### [Listed entries]
* * *

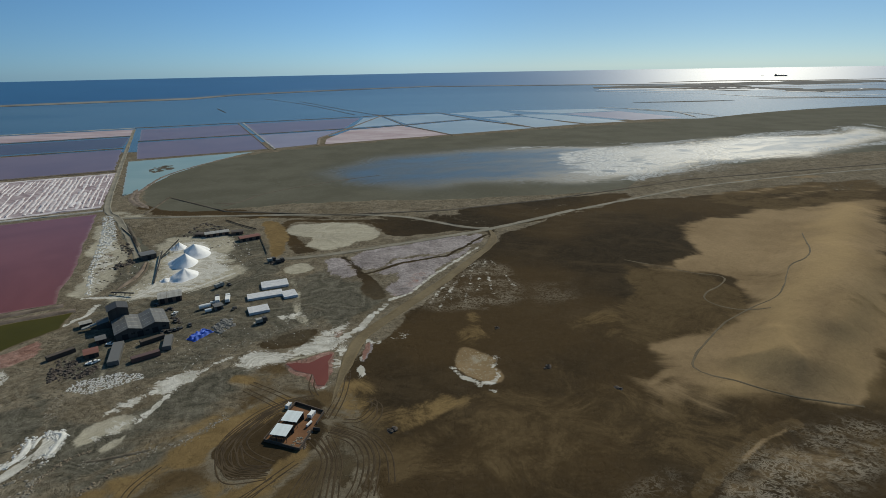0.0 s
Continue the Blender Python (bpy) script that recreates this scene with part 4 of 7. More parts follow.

* * *

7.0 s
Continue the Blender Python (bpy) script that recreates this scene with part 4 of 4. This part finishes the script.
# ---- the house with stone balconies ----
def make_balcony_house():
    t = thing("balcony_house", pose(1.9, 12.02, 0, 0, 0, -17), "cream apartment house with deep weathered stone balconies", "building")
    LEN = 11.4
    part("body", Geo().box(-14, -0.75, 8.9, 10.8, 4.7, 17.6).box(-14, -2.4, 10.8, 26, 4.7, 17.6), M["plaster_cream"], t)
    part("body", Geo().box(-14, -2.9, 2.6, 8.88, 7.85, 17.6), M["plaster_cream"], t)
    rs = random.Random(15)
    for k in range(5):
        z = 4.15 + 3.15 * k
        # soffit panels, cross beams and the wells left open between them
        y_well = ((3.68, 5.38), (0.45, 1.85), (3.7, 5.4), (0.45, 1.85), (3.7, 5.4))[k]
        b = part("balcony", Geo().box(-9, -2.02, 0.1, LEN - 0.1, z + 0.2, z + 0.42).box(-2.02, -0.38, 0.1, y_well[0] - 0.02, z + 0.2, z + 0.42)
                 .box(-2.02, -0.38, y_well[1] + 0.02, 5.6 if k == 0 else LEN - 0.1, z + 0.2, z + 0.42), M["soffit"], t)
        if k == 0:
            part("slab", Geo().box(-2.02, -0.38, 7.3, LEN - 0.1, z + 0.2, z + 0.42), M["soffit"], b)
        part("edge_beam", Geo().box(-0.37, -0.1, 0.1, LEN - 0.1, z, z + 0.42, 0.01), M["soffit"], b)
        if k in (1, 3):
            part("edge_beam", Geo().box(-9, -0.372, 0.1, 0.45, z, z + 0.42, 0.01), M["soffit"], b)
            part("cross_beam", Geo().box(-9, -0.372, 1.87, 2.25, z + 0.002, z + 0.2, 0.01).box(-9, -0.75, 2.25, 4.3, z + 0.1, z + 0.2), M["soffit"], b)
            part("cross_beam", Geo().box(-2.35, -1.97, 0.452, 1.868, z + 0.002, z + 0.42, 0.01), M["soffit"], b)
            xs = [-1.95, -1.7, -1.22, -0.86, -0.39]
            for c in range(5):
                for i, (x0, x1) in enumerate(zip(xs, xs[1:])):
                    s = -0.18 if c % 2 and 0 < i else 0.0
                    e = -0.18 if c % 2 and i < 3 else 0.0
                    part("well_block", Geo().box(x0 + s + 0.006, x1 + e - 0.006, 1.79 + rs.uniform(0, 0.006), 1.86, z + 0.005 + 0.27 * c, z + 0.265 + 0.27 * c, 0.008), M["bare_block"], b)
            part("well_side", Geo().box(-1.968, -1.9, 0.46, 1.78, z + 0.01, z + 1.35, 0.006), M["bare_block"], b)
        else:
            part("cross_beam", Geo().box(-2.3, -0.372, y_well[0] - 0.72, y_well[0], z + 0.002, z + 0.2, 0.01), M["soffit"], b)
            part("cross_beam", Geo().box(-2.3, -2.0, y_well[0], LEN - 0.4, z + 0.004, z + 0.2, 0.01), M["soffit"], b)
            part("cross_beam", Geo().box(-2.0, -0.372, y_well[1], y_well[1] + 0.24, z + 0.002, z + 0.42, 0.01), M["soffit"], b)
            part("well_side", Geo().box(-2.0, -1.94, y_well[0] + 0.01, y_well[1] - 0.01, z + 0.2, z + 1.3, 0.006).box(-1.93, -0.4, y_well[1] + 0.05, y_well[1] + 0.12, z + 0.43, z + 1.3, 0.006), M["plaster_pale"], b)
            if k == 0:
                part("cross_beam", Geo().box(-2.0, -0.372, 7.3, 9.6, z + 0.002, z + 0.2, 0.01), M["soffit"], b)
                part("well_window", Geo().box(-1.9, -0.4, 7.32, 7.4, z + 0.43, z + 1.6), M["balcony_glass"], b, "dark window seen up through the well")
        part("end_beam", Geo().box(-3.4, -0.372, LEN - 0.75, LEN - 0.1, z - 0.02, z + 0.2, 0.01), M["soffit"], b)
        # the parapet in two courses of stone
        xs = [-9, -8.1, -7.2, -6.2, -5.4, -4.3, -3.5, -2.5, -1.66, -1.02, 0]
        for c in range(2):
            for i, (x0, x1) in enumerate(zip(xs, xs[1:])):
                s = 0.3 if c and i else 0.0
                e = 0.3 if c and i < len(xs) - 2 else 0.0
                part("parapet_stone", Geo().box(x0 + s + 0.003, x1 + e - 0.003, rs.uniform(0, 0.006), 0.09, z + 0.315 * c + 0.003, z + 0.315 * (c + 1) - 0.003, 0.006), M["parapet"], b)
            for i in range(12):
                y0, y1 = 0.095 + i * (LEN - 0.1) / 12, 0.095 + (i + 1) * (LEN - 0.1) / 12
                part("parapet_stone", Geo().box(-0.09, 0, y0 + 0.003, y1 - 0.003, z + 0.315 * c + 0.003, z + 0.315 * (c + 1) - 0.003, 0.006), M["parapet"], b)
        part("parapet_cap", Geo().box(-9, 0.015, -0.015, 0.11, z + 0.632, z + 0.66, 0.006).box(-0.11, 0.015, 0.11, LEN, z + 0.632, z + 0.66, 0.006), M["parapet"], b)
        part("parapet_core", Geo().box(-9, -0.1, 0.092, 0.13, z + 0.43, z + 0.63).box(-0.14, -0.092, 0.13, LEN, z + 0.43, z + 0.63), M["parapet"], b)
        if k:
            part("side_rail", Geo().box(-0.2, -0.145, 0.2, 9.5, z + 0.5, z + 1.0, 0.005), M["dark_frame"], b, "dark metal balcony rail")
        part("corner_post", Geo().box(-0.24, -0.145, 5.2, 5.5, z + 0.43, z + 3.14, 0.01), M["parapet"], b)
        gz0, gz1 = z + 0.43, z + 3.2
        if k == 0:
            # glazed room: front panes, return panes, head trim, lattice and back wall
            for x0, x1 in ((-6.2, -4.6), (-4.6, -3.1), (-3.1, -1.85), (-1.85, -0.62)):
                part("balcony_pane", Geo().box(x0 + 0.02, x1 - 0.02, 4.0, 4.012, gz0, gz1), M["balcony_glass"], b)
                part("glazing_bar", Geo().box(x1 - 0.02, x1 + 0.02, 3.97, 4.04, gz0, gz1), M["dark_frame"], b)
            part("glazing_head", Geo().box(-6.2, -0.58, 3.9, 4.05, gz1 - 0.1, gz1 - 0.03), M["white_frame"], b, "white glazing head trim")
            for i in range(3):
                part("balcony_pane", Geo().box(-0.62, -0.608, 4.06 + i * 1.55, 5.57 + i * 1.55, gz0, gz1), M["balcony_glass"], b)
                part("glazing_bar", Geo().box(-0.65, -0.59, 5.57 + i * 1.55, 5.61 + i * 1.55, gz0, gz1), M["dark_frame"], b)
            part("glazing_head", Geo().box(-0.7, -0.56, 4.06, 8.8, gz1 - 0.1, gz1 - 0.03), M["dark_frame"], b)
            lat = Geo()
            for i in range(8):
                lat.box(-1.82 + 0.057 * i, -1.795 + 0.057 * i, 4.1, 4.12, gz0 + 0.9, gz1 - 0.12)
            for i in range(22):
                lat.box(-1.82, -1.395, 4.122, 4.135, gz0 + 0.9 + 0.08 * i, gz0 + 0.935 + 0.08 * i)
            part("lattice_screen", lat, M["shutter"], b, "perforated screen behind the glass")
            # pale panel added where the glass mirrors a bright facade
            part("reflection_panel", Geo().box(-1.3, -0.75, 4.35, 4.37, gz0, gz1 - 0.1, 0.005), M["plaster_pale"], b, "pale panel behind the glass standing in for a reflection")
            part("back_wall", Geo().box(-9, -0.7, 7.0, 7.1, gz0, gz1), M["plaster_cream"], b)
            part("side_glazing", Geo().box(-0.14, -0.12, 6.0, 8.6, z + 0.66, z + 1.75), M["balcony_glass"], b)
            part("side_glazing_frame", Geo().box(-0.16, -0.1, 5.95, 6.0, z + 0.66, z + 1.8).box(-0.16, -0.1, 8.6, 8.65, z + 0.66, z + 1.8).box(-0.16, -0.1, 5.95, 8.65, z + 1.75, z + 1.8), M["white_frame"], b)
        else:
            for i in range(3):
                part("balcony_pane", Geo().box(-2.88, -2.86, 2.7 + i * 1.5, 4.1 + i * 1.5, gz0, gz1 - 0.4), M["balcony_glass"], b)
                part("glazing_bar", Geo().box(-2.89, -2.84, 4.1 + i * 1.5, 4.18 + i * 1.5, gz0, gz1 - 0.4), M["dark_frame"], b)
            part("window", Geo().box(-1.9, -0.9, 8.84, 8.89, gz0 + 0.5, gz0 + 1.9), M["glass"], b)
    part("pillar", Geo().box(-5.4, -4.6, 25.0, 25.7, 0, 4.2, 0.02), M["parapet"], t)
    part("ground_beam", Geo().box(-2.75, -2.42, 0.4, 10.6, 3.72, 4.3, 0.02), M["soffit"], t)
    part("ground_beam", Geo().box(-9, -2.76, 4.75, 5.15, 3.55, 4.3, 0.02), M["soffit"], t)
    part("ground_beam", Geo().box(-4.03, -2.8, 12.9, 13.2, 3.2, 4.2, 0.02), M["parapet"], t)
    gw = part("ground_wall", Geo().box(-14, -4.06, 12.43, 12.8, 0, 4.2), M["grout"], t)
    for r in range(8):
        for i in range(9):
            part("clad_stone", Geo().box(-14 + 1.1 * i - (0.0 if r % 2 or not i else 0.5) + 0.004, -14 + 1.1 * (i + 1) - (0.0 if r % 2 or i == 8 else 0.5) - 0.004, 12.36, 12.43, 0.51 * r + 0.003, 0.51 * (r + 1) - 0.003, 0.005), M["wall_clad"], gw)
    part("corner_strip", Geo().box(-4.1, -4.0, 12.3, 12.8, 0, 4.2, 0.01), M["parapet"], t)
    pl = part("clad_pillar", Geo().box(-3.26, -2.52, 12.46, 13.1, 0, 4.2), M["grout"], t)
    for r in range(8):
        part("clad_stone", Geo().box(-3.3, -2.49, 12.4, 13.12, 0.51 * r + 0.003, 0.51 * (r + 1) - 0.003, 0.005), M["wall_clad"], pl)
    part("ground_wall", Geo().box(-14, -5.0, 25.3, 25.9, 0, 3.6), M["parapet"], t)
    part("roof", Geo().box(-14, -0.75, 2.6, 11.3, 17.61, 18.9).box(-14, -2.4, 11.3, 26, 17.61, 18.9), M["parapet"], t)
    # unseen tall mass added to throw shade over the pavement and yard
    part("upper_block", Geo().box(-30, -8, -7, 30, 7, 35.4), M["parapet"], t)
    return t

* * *

### [Work to do]
Pull out every line holding "Python" from the records above, and copy it.

### [Output for this task]
Continue the Blender Python (bpy) script that recreates this scene with part 4 of 7. More parts follow.
Continue the Blender Python (bpy) script that recreates this scene with part 4 of 4. This part finishes the script.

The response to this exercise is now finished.